- WORK TO COMPLETE -
Reproduce all the lines exactly as they stand, apart from the pictures.

-- DATA SEGMENT start --

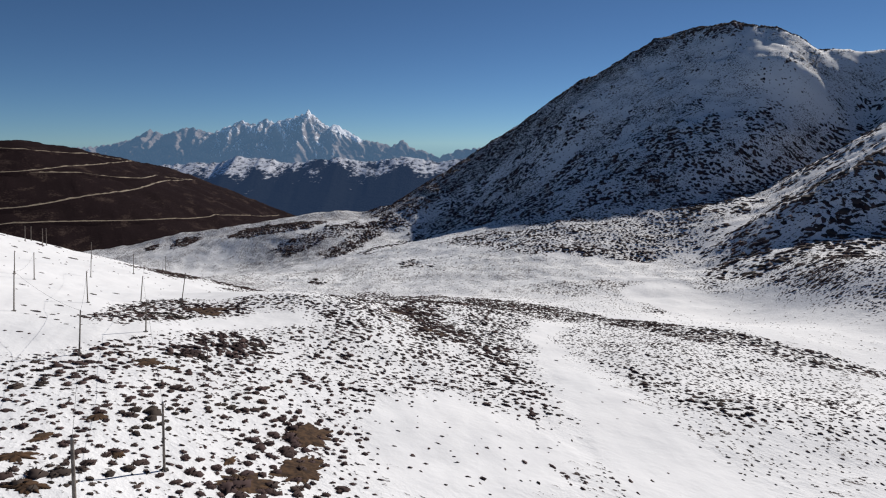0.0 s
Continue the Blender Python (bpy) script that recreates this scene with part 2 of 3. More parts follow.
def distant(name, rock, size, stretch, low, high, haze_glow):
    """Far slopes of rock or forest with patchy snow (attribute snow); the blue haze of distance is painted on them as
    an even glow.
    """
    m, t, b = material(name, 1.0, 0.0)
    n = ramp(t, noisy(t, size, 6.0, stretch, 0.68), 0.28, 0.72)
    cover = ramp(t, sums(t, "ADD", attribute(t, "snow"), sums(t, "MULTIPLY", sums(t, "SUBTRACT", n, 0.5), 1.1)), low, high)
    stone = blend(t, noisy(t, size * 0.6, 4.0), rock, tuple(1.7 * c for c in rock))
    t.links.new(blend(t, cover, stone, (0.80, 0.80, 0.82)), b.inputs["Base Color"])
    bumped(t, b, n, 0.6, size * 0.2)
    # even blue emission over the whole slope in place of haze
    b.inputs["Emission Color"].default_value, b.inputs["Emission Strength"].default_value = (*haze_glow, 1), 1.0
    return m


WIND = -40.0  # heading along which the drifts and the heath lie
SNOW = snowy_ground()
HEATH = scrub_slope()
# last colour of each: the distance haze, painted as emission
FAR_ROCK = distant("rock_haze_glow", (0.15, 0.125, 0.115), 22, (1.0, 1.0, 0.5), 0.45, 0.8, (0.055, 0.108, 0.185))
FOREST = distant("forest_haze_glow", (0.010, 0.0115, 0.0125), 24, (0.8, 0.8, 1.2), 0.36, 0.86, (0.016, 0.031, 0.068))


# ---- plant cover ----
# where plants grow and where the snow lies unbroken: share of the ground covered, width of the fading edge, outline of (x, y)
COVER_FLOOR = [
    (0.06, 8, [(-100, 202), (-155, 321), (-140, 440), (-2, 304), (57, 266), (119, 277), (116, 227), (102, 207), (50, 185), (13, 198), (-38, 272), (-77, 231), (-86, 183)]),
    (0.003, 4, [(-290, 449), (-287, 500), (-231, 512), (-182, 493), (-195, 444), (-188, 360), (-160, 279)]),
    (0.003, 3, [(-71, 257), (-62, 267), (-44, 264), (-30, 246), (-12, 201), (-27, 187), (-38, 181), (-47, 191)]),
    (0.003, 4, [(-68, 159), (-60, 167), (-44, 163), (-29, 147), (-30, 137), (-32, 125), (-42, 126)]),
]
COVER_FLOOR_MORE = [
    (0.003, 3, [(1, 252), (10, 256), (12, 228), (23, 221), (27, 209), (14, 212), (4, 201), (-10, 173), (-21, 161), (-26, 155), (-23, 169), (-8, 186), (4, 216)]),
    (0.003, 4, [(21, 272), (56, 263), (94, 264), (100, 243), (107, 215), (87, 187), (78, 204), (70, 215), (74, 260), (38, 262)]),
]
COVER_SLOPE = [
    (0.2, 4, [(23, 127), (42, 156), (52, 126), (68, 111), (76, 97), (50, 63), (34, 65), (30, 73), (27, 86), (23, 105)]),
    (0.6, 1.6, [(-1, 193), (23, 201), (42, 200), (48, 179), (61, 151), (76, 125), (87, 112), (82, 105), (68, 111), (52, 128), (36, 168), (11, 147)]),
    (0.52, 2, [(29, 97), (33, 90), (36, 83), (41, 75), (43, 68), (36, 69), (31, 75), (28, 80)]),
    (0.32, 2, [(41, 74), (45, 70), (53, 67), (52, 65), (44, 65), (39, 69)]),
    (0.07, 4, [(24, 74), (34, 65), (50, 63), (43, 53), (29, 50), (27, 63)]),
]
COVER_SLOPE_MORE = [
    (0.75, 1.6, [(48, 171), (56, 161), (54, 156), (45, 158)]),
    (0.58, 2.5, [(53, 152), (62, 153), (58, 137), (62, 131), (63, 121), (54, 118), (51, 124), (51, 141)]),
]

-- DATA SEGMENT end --

- RESULT -
0.0 s
Continue the Blender Python (bpy) script that recreates this scene with part 2 of 3. More parts follow.
def distant(name, rock, size, stretch, low, high, haze_glow):
    """Far slopes of rock or forest with patchy snow (attribute snow); the blue haze of distance is painted on them as
    an even glow.
    """
    m, t, b = material(name, 1.0, 0.0)
    n = ramp(t, noisy(t, size, 6.0, stretch, 0.68), 0.28, 0.72)
    cover = ramp(t, sums(t, "ADD", attribute(t, "snow"), sums(t, "MULTIPLY", sums(t, "SUBTRACT", n, 0.5), 1.1)), low, high)
    stone = blend(t, noisy(t, size * 0.6, 4.0), rock, tuple(1.7 * c for c in rock))
    t.links.new(blend(t, cover, stone, (0.80, 0.80, 0.82)), b.inputs["Base Color"])
    bumped(t, b, n, 0.6, size * 0.2)
    # even blue emission over the whole slope in place of haze
    b.inputs["Emission Color"].default_value, b.inputs["Emission Strength"].default_value = (*haze_glow, 1), 1.0
    return m


WIND = -40.0  # heading along which the drifts and the heath lie
SNOW = snowy_ground()
HEATH = scrub_slope()
# last colour of each: the distance haze, painted as emission
FAR_ROCK = distant("rock_haze_glow", (0.15, 0.125, 0.115), 22, (1.0, 1.0, 0.5), 0.45, 0.8, (0.055, 0.108, 0.185))
FOREST = distant("forest_haze_glow", (0.010, 0.0115, 0.0125), 24, (0.8, 0.8, 1.2), 0.36, 0.86, (0.016, 0.031, 0.068))


# ---- plant cover ----
# where plants grow and where the snow lies unbroken: share of the ground covered, width of the fading edge, outline of (x, y)
COVER_FLOOR = [
    (0.06, 8, [(-100, 202), (-155, 321), (-140, 440), (-2, 304), (57, 266), (119, 277), (116, 227), (102, 207), (50, 185), (13, 198), (-38, 272), (-77, 231), (-86, 183)]),
    (0.003, 4, [(-290, 449), (-287, 500), (-231, 512), (-182, 493), (-195, 444), (-188, 360), (-160, 279)]),
    (0.003, 3, [(-71, 257), (-62, 267), (-44, 264), (-30, 246), (-12, 201), (-27, 187), (-38, 181), (-47, 191)]),
    (0.003, 4, [(-68, 159), (-60, 167), (-44, 163), (-29, 147), (-30, 137), (-32, 125), (-42, 126)]),
]
COVER_FLOOR_MORE = [
    (0.003, 3, [(1, 252), (10, 256), (12, 228), (23, 221), (27, 209), (14, 212), (4, 201), (-10, 173), (-21, 161), (-26, 155), (-23, 169), (-8, 186), (4, 216)]),
    (0.003, 4, [(21, 272), (56, 263), (94, 264), (100, 243), (107, 215), (87, 187), (78, 204), (70, 215), (74, 260), (38, 262)]),
]
COVER_SLOPE = [
    (0.2, 4, [(23, 127), (42, 156), (52, 126), (68, 111), (76, 97), (50, 63), (34, 65), (30, 73), (27, 86), (23, 105)]),
    (0.6, 1.6, [(-1, 193), (23, 201), (42, 200), (48, 179), (61, 151), (76, 125), (87, 112), (82, 105), (68, 111), (52, 128), (36, 168), (11, 147)]),
    (0.52, 2, [(29, 97), (33, 90), (36, 83), (41, 75), (43, 68), (36, 69), (31, 75), (28, 80)]),
    (0.32, 2, [(41, 74), (45, 70), (53, 67), (52, 65), (44, 65), (39, 69)]),
    (0.07, 4, [(24, 74), (34, 65), (50, 63), (43, 53), (29, 50), (27, 63)]),
]
COVER_SLOPE_MORE = [
    (0.75, 1.6, [(48, 171), (56, 161), (54, 156), (45, 158)]),
    (0.58, 2.5, [(53, 152), (62, 153), (58, 137), (62, 131), (63, 121), (54, 118), (51, 124), (51, 141)]),
]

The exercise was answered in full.